To get maximum parallelization for an application, not only must the application be developed to take advantage of multiple cores, but should also have the code in place to keep a number of threads working on each core. A modern processor architecture, such as the Intel Xeon Phi processor, can accommodate at least 4 threads for each core.
On the Intel Xeon Phi processor, each of the threads per core is known as a hyper-thread. In this architecture, all of the threads on a core progress through the pipeline simultaneously, producing results much more quickly than if just one thread was used. The processor decides which thread should progress, based on a number of factors, such as waiting for data from memory, instruction availability, and stalls.

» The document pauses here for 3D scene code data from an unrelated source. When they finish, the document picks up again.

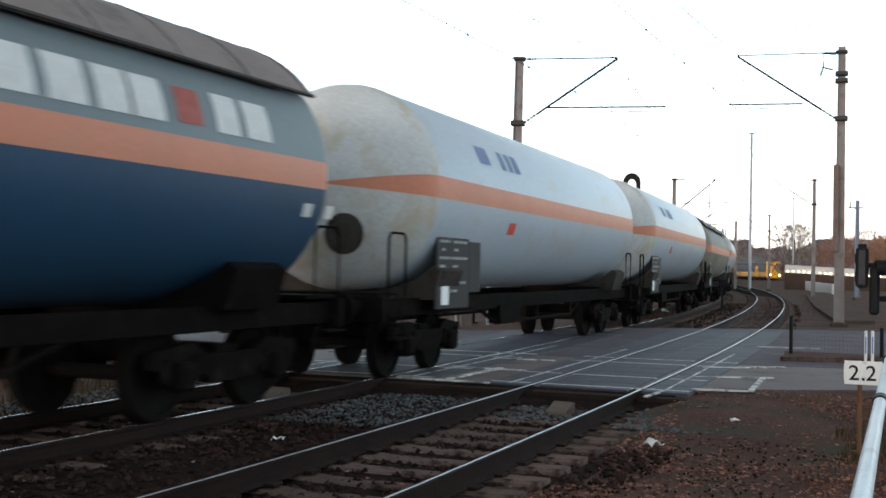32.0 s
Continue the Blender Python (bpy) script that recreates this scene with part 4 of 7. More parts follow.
def tank_slice(a0, a1, y0, y1, r=TANK_R, head=0.62, steps=None, zc=TANK_Z):
    """The part of a tank with dished ends between two angles from the top (both sides alike when a0 = 0)."""
    prof = []
    for i in range(9):
        t = i / 8 * math.pi / 2
        prof.append((r * math.sin(t), y0 + head * (1 - math.cos(t))))
    prof += [(r * math.sin(t), y1 - head * (1 - math.cos(t))) for t in (math.pi / 2 * (1 - i / 8) for i in range(9))]
    n = steps or max(2, int(abs(a1 - a0) / 6))
    v, f = [], []
    for j in range(n + 1):
        a = radians(a0 + (a1 - a0) * j / n)
        for rr, y in prof:
            v.append((rr * math.sin(a), y, zc + rr * math.cos(a)))
    k = len(prof)
    for j in range(n):
        for i in range(k - 1):
            f.append((j * k + i, j * k + i + 1, j * k + k + i + 1, j * k + k + i))
    return v, f


def make_tank_wagon(label, upper, lower, shield=None, TANK_R=TANK_R, TANK_Z=TANK_Z, head=0.62):
    L = WAGON_L
    root = thing("tank_wagon", Matrix(), label, "tank wagon", "wagons of the goods train")
    ty0, ty1 = 0.95, L - 0.95
    B0, B1 = 84, 96
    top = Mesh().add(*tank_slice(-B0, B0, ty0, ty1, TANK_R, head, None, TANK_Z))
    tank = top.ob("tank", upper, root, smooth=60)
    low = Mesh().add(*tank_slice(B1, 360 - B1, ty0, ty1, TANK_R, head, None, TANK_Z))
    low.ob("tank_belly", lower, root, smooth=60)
    for s in (-1, 1):
        Mesh().add(*tank_slice(s * B0, s * B1, ty0, ty1, TANK_R, head, 3, TANK_Z)).ob("band", TANK_ORANGE, root, "orange warning band", smooth=60)
    if shield is not None:
        r0, r1 = TANK_R + 0.07, TANK_R + 0.10
        pts = [(r1 * math.sin(radians(a)), TANK_Z + r1 * math.cos(radians(a))) for a in range(-54, 55, 6)]
        pts += [(r0 * math.sin(radians(a)), TANK_Z + r0 * math.cos(radians(a))) for a in range(54, -55, -6)]
        sh = Mesh().prism(pts, ty0 + 0.55, ty1 - 0.55, "y").ob("sun_shield", shield, root, "curved steel sun shield", smooth=25)
        seam = Mesh()
        for k in range(13):
            yy = ty0 + 0.7 + (ty1 - ty0 - 1.4) * k / 12
            seam.pipe([((r1 + 0.004) * math.sin(radians(a)), yy, TANK_Z + (r1 + 0.004) * math.cos(radians(a))) for a in range(-54, 55, 9)], 0.007, 5)
        for s in (-1, 1):
            e = radians(54 * s)
            seam.pipe([((r1 + 0.01) * math.sin(e), ty0 + 0.55, TANK_Z + (r1 + 0.01) * math.cos(e)), ((r1 + 0.01) * math.sin(e), ty1 - 0.55, TANK_Z + (r1 + 0.01) * math.cos(e))], 0.02, 5)
        seam.ob("shield_ribs", SHIELD_RIB, sh)
    # frame
    for s in (-1, 1):
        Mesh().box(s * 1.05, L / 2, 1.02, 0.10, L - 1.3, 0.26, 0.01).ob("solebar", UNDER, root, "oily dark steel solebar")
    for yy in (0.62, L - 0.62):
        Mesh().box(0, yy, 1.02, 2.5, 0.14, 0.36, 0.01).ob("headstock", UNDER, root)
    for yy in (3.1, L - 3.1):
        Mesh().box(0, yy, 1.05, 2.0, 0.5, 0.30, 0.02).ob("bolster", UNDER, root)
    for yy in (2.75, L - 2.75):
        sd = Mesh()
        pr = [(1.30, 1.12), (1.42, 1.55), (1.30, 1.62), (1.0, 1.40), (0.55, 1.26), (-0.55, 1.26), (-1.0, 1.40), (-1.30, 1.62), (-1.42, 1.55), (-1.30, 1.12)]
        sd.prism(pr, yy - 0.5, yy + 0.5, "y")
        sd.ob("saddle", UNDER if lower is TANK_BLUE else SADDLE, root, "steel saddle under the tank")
    for s in (-1, 1):
        # truss bars and brake gear between the bogies
        t = Mesh()
        t.pipe([(s * 1.0, 5.1, 0.95), (s * 1.0, 6.2, 0.62), (s * 1.0, L - 6.2, 0.62), (s * 1.0, L - 5.1, 0.95)], 0.035, 6)
        for yy in (6.2, L / 2, L - 6.2):
            t.box(s * 1.0, yy, 0.80, 0.05, 0.08, 0.36)
        t.ob("truss", UNDER, root)
        Mesh().prism([(6.0, 0.95), (6.1, 0.62), (7.2, 0.62), (7.3, 0.95)], s * 1.02 - 0.12, s * 1.02 + 0.12, "x").ob("valve_box", UNDER, root)
        bd = Mesh().box(s * 1.34, 2.98, 1.65, 0.03, 1.44, 1.34, 0.006).ob("data_board", BOARD, root, "dark data board with stencil lines")
        rnd = random.Random(5)
        for j in range(8 if s > 0 else 0):
            x = 2.40
            while x < 3.54:
                wd = rnd.uniform(0.05, 0.2)
                if rnd.random() < 0.7 and x + wd < 3.62:
                    Mesh().box(s * 1.357, x + wd / 2, 2.12 - j * 0.125, 0.004, wd, 0.04).ob("stencil_bar", PRINT_GREY, bd)
                x += wd + 0.05
        Mesh().box(s * 1.358, 2.62, 1.18, 0.006, 0.30, 0.28).ob("paper_ticket", POSTER, bd, "small white ticket")
        Mesh().box(s * 1.32, 4.04, 1.74, 0.03, 0.56, 1.06, 0.006).ob("side_board", BOARD, root)
        # corner steps and end rails
        for yy, t2 in ((0.62, 1), (L - 0.62, -1)):
            st = Mesh()
            for k in (0.0, 0.42):
                st.pipe([(s * 1.22, yy + t2 * (0.15 + k), 1.0), (s * 1.30, yy + t2 * (0.15 + k), 0.62)], 0.018, 5)
            for zz in (0.62, 0.82):
                st.box(s * 1.30, yy + t2 * 0.36, zz, 0.16, 0.46, 0.025)
            st.ob("corner_step", UNDER, root)
            hr = Mesh()
            hr.pipe([(s * 1.25, yy + t2 * 0.1, 1.18), (s * 1.25, yy + t2 * 0.1, 1.98), (s * 1.25, yy + t2 * 0.18, 2.06), (s * 1.25, yy + t2 * 0.62, 2.06), (s * 1.25, yy + t2 * 0.7, 1.98), (s * 1.25, yy + t2 * 0.7, 1.18)], 0.020, 6)
            hr.ob("end_rail", UNDER, root)
    for yy, t2 in ((0.62, -1), (L - 0.62, 1)):
        buffers(root, yy, t2)
        Mesh().box(0, yy - t2 * 0.35, 1.22, 2.3, 0.7, 0.04).ob("end_platform", UNDER, root)
    # ladder and walkway at the dome
    for s in (-1, 1):
        Mesh().lathe([(0.0, -0.5), (0.22, -0.5), (0.22, 0.0), (0.29, 0.0), (0.29, 0.06), (0.22, 0.08), (0.0, 0.09)], 20, "y", Matrix.Translation((0.42, ty0 + 0.12 if s < 0 else ty1 - 0.12, 2.05)) @ Matrix.Diagonal((1, 1 if s > 0 else -1, 1, 1))).ob("end_cover", SADDLE, root, "round manhole cover", smooth=30)
        Mesh().lathe([(0.15, 0.0), (0.19, 0.0), (0.19, 0.03), (0.15, 0.03), (0.15, 0.0)], 24, "y", Matrix.Translation((0.42, ty0 + 0.02 if s < 0 else ty1 - 0.05, 2.05)), caps=False).ob("cover_ring", SADDLE, root, "steel ring on the cover", smooth=30)
    for yc in (2.75, L - 2.75):
        bf = Mesh()
        for s in (-1, 1):
            bf.prism([(yc - 1.35, 0.55), (yc - 1.35, 0.72), (yc - 0.7, 0.80), (yc - 0.45, 0.66), (yc + 0.45, 0.66), (yc + 0.7, 0.80), (yc + 1.35, 0.72), (yc + 1.35, 0.55), (yc + 0.6, 0.52), (yc + 0.4, 0.36), (yc - 0.4, 0.36), (yc - 0.6, 0.52)], s * 1.0 - 0.06, s * 1.0 + 0.06, "x")
        bf.box(0, yc, 0.62, 2.0, 0.4, 0.24, 0.03)
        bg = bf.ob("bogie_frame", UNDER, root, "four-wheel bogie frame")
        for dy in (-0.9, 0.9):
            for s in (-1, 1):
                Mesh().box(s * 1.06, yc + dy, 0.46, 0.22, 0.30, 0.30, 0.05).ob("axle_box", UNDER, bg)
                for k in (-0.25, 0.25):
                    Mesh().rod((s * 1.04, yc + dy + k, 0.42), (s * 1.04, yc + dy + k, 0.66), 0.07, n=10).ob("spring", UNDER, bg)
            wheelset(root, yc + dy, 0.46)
    SHAPE[tank] = (TANK_R, TANK_Z)
    return root, tank


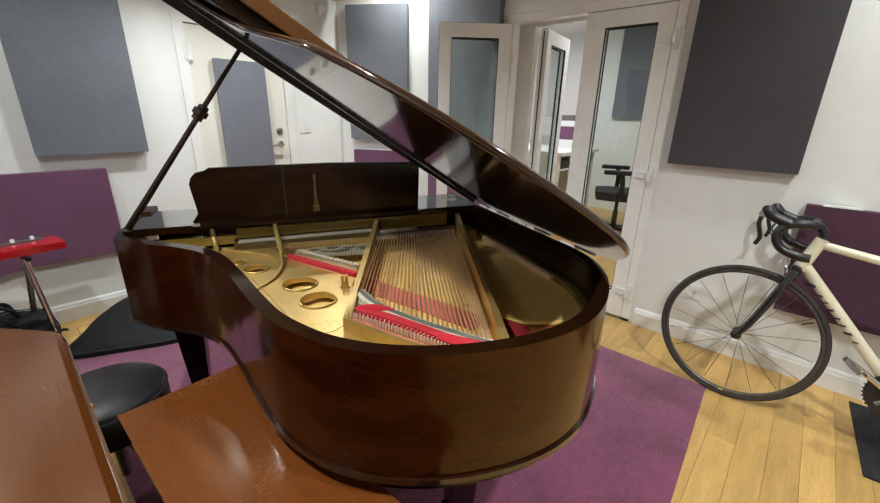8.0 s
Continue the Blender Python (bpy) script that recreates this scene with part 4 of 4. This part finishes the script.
kb = thing("stage_keyboard", "slim red lacquered stage keyboard on a folding stand", "keyboard", pose(-0.675, 3.0, 0.640, 0, 0, 8))
part("case", box(-0.92, 0.0, -0.06, 0.10, 0.0, 0.034), "red_plastic", kb, bevel=0.012, smooth=True)
part("key_bed", box(-0.84, -0.08, -0.045, 0.03, 0.034, 0.037), "red_plastic", kb, bevel=0.001)
part("control_panel", box(-0.82, -0.05, 0.045, 0.092, 0.034, 0.042), "dull_steel", kb, "pale metal control strip", bevel=0.002)
for k in range(9):
    part("knob", lathe([(0.009, 0.042), (0.008, 0.056), (0, 0.057)], 12, m=pose(-0.09 - k * 0.07, 0.068, 0)), "white_plastic", kb)
kst = thing("keyboard_stand", "folding chrome trestle keyboard stand", "stand", pose(0, 0, 0))
for x in (-1.42, -0.822):
    part("leg", tube([(x + 0.04, 3.143, 0.013), (x, 2.935, 0.627)], 0.0125, 10), "steel", kst, "bright chrome leg", smooth=True)
    part("leg", tube([(x - 0.055, 3.30, 0.013), (x + 0.008, 2.97, 0.627)], 0.0125, 10), "dull_steel", kst, smooth=True)
    part("top_bar", tube([(x + 0.012, 2.90, 0.627), (x - 0.012, 3.08, 0.627)], 0.0125, 8), "black", kst)

bag = thing("shoulder_bag", "slumped black fabric holdall with a carry loop", "bag", pose(-0.985, 3.16, 0, 0, 0, 8))
bm = bmesh.new()
bmesh.ops.create_icosphere(bm, subdivisions=5, radius=1.0)
for v in bm.verts:
    x, y, z = v.co
    p = Vector((math.copysign(abs(x) ** 0.42, x) * 0.225, math.copysign(abs(y) ** 0.45, y) * 0.12, math.copysign(abs(z) ** 0.5, z) * 0.145))
    p += v.normal * (0.035 * noise.noise(p * 7) + 0.016 * noise.noise(p * 19 + Vector((3, 1, 5))))
    p.z -= 0.035 * max(0, p.x / 0.225) ** 2
    v.co = p + Vector((0.04 * p.z, 0, 0.15))
    v.co.z = max(v.co.z, 0.001)
part("bag_body", bm, "black_cloth", bag, smooth=True)
for y in (-0.05, 0.05):
    part("carry_loop", tube(spline([(-0.10, y, 0.27), (-0.07, y - 0.005, 0.325), (0.0, y * 0.6, 0.345), (0.05, y - 0.005, 0.325), (0.07, y, 0.27)], 6), 0.010, 8), "black_cloth", bag, smooth=True)
part("zip", tube(spline([(-0.19, 0.0, 0.283), (-0.05, 0.004, 0.298), (0.08, -0.004, 0.290), (0.19, 0.0, 0.262)], 5), 0.005, 6), "black", bag)
part("strap", tube(spline([(-0.22, -0.03, 0.16), (-0.12, -0.14, 0.20), (0.05, -0.150, 0.12), (0.18, -0.13, 0.17), (0.235, -0.02, 0.12)], 6), 0.008, 8), "black_cloth", bag, smooth=True)

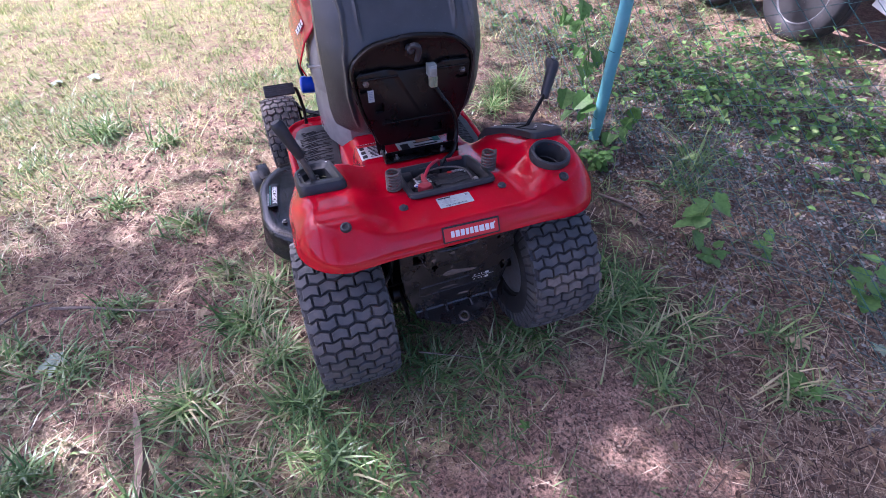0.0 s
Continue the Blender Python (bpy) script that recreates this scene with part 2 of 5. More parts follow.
def slab(outline, z0, z1, bevel=0.004, turn=None):
    """A plate with a given outline, its upper rim bevelled."""
    cx = sum(p[0] for p in outline) / len(outline)
    cy = sum(p[1] for p in outline) / len(outline)

    def inset(d):
        out = []
        for x, y in outline:
            v = Vector((cx - x, cy - y))
            s = min(1, d / max(v.length, 1e-6))
            out.append((x + v.x * s, y + v.y * s))
        return out
    rings = [[(x, y, z0) for x, y in outline], [(x, y, z1 - bevel) for x, y in outline],
             [(x, y, z1 - bevel * 0.3) for x, y in inset(bevel * 0.4)], [(x, y, z1) for x, y in inset(bevel * 1.2)]]
    bm = loft(rings)
    if turn is not None:
        moved(bm, turn)
    return bm


def smoothstep(a, b, t):
    t = max(0.0, min(1.0, (t - a) / (b - a)))
    return t * t * (3 - 2 * t)


def text_mesh(body, size, mat, parent, m, name="lettering", depth=0.0004, shear=0.0, squeeze=1.0, bold=0.0, label=""):
    """Raised lettering in the built-in font, centred, laid in the plane of m."""
    cu = bpy.data.curves.new(name, "FONT")
    cu.body, cu.size, cu.extrude, cu.shear, cu.offset = body, size, depth, shear, bold
    cu.align_x, cu.align_y = "CENTER", "CENTER"
    tmp = bpy.data.objects.new("t", cu)
    scene.collection.objects.link(tmp)
    me = bpy.data.meshes.new_from_object(tmp.evaluated_get(bpy.context.evaluated_depsgraph_get()))
    bpy.data.objects.remove(tmp)
    me.transform(m @ Matrix.Diagonal((squeeze, 1, 1, 1)))
    me.materials.clear()
    me.materials.append(mat)
    ob = new(name, me)
    ob.parent = parent
    if parent.type == "EMPTY":
        ob.matrix_parent_inverse = Matrix.Translation(parent.location).inverted()
    return tagged(ob, label)

# ---- the riding mower ----
mower = thing("riding_mower", "red riding lawn mower, black seat tipped forward, battery uncovered", "lawn mower", (0, 0.5, 0))
HALF, REAR, FRONT = 0.435, -0.118, 1.09
CORNER = 0.132


def edge_distance(x, y):
    """How far inside the body's rounded outline a point lies."""
    cy, hy = (REAR + FRONT) / 2, (FRONT - REAR) / 2
    w = HALF - 0.023 * smoothstep(0.25, 0.5, y)
    qx, qy = abs(x) - w + CORNER, abs(y - cy) - hy + CORNER
    return CORNER - (math.hypot(max(qx, 0), max(qy, 0)) + min(max(qx, qy), 0))


def half_width(y):
    w = HALF - 0.023 * smoothstep(0.25, 0.5, y)
    d = max(REAR + CORNER - y, y - FRONT + CORNER, 0)
    return w - CORNER + math.sqrt(max(CORNER * CORNER - d * d, 0))


def body_bottom(x, y):
    """Height of the lower edge of the pressed steel."""
    z = 0.611 - 0.007 * smoothstep(0.20, 0.32, abs(x))
    z -= 0.235 * smoothstep(0.12, 0.46, y)
    return min(z, 0.345) if y > 0.46 else z


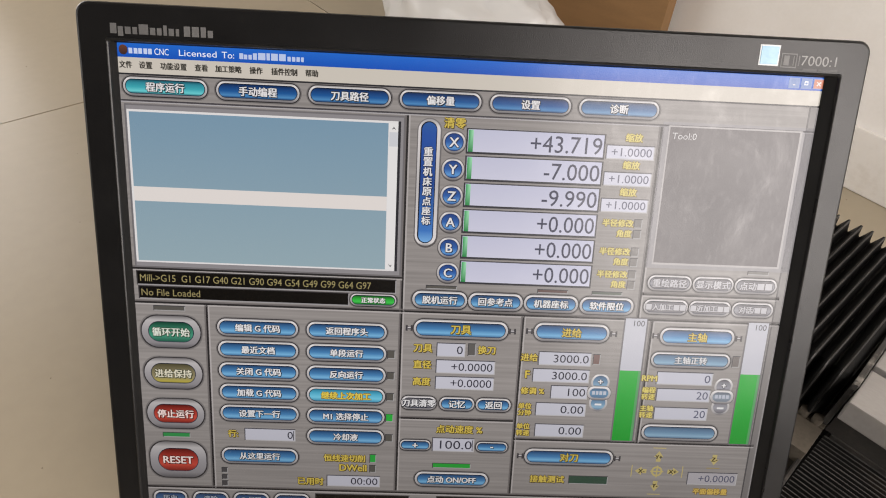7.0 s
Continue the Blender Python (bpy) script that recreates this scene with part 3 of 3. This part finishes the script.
def build_middle():
    knobbed(530, 495, 742, 534, "刀具")
    for s, v in (("刀具", 556), ("直径", 591), ("高度", 628)):
        caption(s, 562, v, 17)
    caption("换刀", 690, 556, 17)
    lamp(660, 556, 13, 24, "5a5856")
    field(591, 545, 645, 571, "0", 17)
    field(591, 581, 707, 607, "+0.0000", 17)
    field(591, 617, 707, 642, "+0.0000", 17)
    for u, s in ((558, "刀具清零"), (636, "记忆"), (711, "返回")):
        button(u - 36, 661, u + 36, 691, s, BLUE if s != "刀具清零" else CLEAR, 16, 5)
    groove(519, 711, 755, 711)
    caption("点动速度 %", 644, 733, 18)
    button(522, 760, 586, 784, "+", BLUE, 10, 4)
    field(591, 755, 675, 783, "100.0", 19, caret=True)
    button(681, 760, 747, 784, "-", BLUE, -20, 4)
    lamp(632, 818, 78, 9, "1f9c38")
    button(556, 833, 711, 868, "点动 ON/OFF", BLUE, 16, 6)
    groove(759, 482, 759, 882)

    knobbed(770, 493, 946, 532, "进给")
    caption("进给", 777, 568, 16)
    caption("F", 776, 605, 16)
    caption("修调 %", 789, 641, 15)
    for k, s in enumerate(("单位", "分钟", "单位", "转速")):
        caption(s, 776, (675, 690, 721, 736)[k], 13)
    for u0, v0, s in ((797, 556, "3000.0"), (788, 593, "3000.0"), (828, 629, "100"), (800, 668, "0.00"), (802, 716, "0.00")):
        field(u0, v0, 901, v0 + 26, s, 17)
    lamp(914, 568, 12, 20, "6e5450")
    # right-hand copy drawn greyer, the glare there put into its colours
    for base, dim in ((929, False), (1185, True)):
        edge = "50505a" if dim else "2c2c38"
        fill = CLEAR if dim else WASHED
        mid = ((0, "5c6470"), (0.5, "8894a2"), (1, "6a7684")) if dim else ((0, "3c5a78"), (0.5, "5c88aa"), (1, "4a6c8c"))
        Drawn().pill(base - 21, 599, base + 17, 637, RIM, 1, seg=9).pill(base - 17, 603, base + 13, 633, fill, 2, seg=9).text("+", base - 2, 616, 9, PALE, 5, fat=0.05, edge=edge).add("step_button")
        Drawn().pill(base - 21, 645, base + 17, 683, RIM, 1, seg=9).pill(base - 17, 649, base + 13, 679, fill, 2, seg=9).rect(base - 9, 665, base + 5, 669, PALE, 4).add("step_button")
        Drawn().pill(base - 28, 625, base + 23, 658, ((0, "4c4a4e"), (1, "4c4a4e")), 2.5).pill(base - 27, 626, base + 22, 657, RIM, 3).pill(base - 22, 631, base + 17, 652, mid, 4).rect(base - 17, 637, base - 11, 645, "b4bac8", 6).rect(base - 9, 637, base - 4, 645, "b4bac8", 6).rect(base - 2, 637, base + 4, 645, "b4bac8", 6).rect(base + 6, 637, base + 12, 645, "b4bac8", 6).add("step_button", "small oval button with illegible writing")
    for u0, u1, name in ((964, 1007, "100"), (1214, 1255, "100")):
        Drawn().rect(u0 - 3, 476, u1 + 3, 751, "6a686c", 1).rect(u0, 478, u1, 590, "b9bbc6", 2).rect(u0, 590, u1, 748, "04a634", 2, "02962a").rect(u1 - 5, 590, u1, 748, "4f9a60", 3).text(name, u1 - 4, 488, 12, "4a4a52", 4, "r").add("level_bar", "tall white bar filled green below")
    groove(759, 752, 1268, 752)
    groove(1018, 482, 1018, 752)

    knobbed(1025, 494, 1201, 532, "主轴")
    # pale fill and writing hold the glare over this side of the display
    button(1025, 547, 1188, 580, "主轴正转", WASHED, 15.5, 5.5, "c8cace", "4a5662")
    lamp(1200, 563, 13, 22, "6a6462")
    caption("RPM", 1027, 605, 12, "d0c26a", "6c5c2c")
    for s, v in (("编程", 631), ("转速", 646), ("主轴", 672), ("转速", 687)):
        caption(s, 1029, v, 13, "d0c26a", "6c5c2c")
    for u0, v0, s in ((1043, 591, "0"), (1047, 628, "20"), (1047, 670, "20")):
        field(u0, v0, 1156, v0 + 25, s, 17, "50536a")
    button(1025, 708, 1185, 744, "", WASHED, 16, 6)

    knobbed(772, 772, 984, 809, "对刀")
    caption("接触测试", 836, 843, 17)
    lamp(924, 843, 81, 17, "2f4a3c")
    jog, jog_dark = "b8aa70", "9a8a58"
    cross = Drawn().pill(1057, 806, 1081, 830, ((0, jog), (1, jog)), 1, seg=8).pill(1061, 810, 1077, 826, ((0, "8b8988"), (1, "8b8988")), 2, seg=8).rect(1067.5, 804, 1070.5, 832, jog, 3).rect(1055, 816.5, 1083, 819.5, jog, 3)
    cross.add("jog_target")
    for u, v, du, dv, s in ((1069, 784, 0, -1, "Y+"), (1069, 852, 0, 1, "Y-"), (1036, 818, -1, 0, "X-"), (1103, 818, 1, 0, "X+"), (1189, 786, 0, 1, "Z-")):
        a = Drawn()
        tip, wing, tail = 14, 10, 11
        pu, pv = -dv, du
        pts = [(tip, 0), (0, wing), (0, wing * 0.5), (-tail, wing * 0.5), (-tail, -wing * 0.5), (0, -wing * 0.5), (0, -wing)]
        a.shape([(u + du * p + pu * q, v + dv * p + pv * q) for p, q in pts][::-1], [lin(jog)] * 7, 1)
        a.text(s, u, v, 9, "3a3018", 3, fat=0.02)
        a.rect(u + du * 21 - (14 if dv else 1), v + dv * 21 - (14 if du else 1), u + du * 21 + (14 if dv else 1), v + dv * 21 + (14 if du else 1), jog_dark if s == "Z-" else jog, 1)
        a.add("jog_arrow", "pale yellow arrow")
    field(1138, 819, 1242, 845, "+0.0000", 16, "50536a", "a8a6ac")
    caption("平面偏移量", 1190, 863, 14, "d0b25a", "7c642c")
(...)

If an application does not need all 4 threads at a given time, the thread(s) that are not being used can be turned off with a BIOS setting. However, if all the threads are turned on for a core, then software will put the un-needed threads into a HALT state. At a later time, the software can start up the required number of threads.
Using two active threads is generally a good choice for most applications. This allows for out of order processing of the instructions, and can hide latencies for cache misses and memory access. If an application is highly threaded, then all 4 of the threads can be turned on which can give even higher scaling for memory sensitive workloads.
Utilizing available hardware computing and memory access capabilities is the responsibility of the application developer. However, new generations of hardware can greatly assist by adjusting the resources to match the application requirements. The Intel Xeon Phi processor is an excellent example of being able to adjust to the current workloads to produce the best and fastest results for the end user.